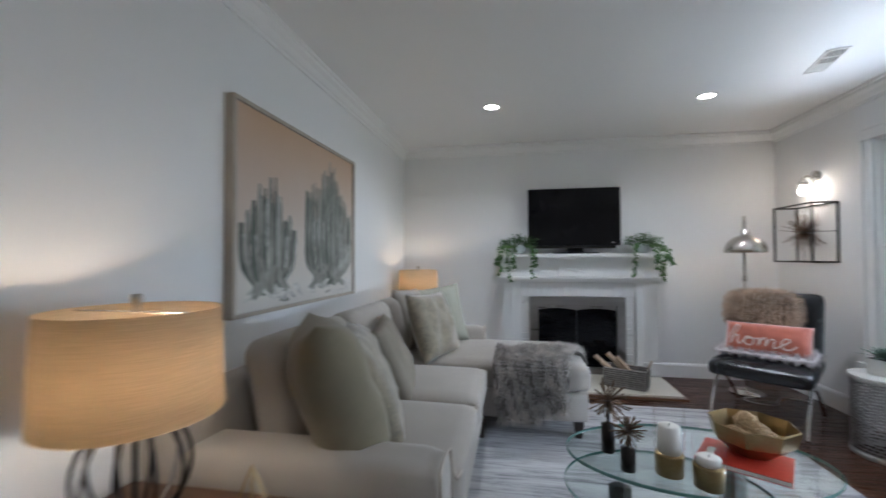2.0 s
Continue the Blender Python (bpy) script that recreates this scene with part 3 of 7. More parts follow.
# French doors to the study
def french_leaf(e, x0, w, h, hinge_left, cols=2):
    bm = bmesh.new()
    s, tr, br = 0.10, 0.085, 0.26
    for b in ((x0, x0 + s, 0, h), (x0 + w - s, x0 + w, 0, h), (x0 + s, x0 + w - s, h - tr, h), (x0 + s, x0 + w - s, 0, br)):
        add_box(bm, b[0], b[1], 0.0, 0.04, b[2] + 0.008, b[3])
    leaf = part("door_leaf", bevel(bm, 0.003, 1), "trim", e, "white glazed door leaf")
    gx0, gx1, gz0, gz1 = x0 + s, x0 + w - s, br, h - tr
    for k in range(1, cols):
        xm = gx0 + (gx1 - gx0) * k / cols
        part("muntin", box(xm - 0.012, xm + 0.012, 0.006, 0.034, gz0, gz1, 0.003, 1), "trim", leaf)
    for k in range(1, 5):
        z = gz0 + (gz1 - gz0) * k / 5
        part("muntin", box(gx0, gx1, 0.0075, 0.0325, z - 0.012, z + 0.012, 0.003, 1), "trim", leaf)
    for a in range(cols):
        for b in range(5):
            part("pane", box(gx0 + (gx1 - gx0) * a / cols, gx0 + (gx1 - gx0) * (a + 1) / cols, 0.019, 0.021, gz0 + (gz1 - gz0) * b / 5, gz0 + (gz1 - gz0) * (b + 1) / 5), "glass", leaf)
    hx = x0 + (w - 0.05 if hinge_left else 0.05)
    lever(leaf, pose(hx, 0.0, 0.93, 90, 0, 0), -1 if hinge_left else 1)


fd = thing("door_4", "white french doors with a wide and a narrow glazed leaf, closed", "door", pose(-4.415, -0.875, 0), kind="structure")
french_leaf(fd, 0.0, 0.923, 2.085, True)
french_leaf(fd, 0.927, 0.525, 2.085, False, 1)
casing("door_trim_study", "white moulded trim round the french doors", pose(-4.42, -0.91, 0), 1.462, 0.0, 2.095, 0.09)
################
Look over the listing above. Pick out and copy every line that includes "part".

■ Exercise output
Continue the Blender Python (bpy) script that recreates this scene with part 3 of 7. More parts follow.
    leaf = part("door_leaf", bevel(bm, 0.003, 1), "trim", e, "white glazed door leaf")
        part("muntin", box(xm - 0.012, xm + 0.012, 0.006, 0.034, gz0, gz1, 0.003, 1), "trim", leaf)
        part("muntin", box(gx0, gx1, 0.0075, 0.0325, z - 0.012, z + 0.012, 0.003, 1), "trim", leaf)
            part("pane", box(gx0 + (gx1 - gx0) * a / cols, gx0 + (gx1 - gx0) * (a + 1) / cols, 0.019, 0.021, gz0 + (gz1 - gz0) * b / 5, gz0 + (gz1 - gz0) * (b + 1) / 5), "glass", leaf)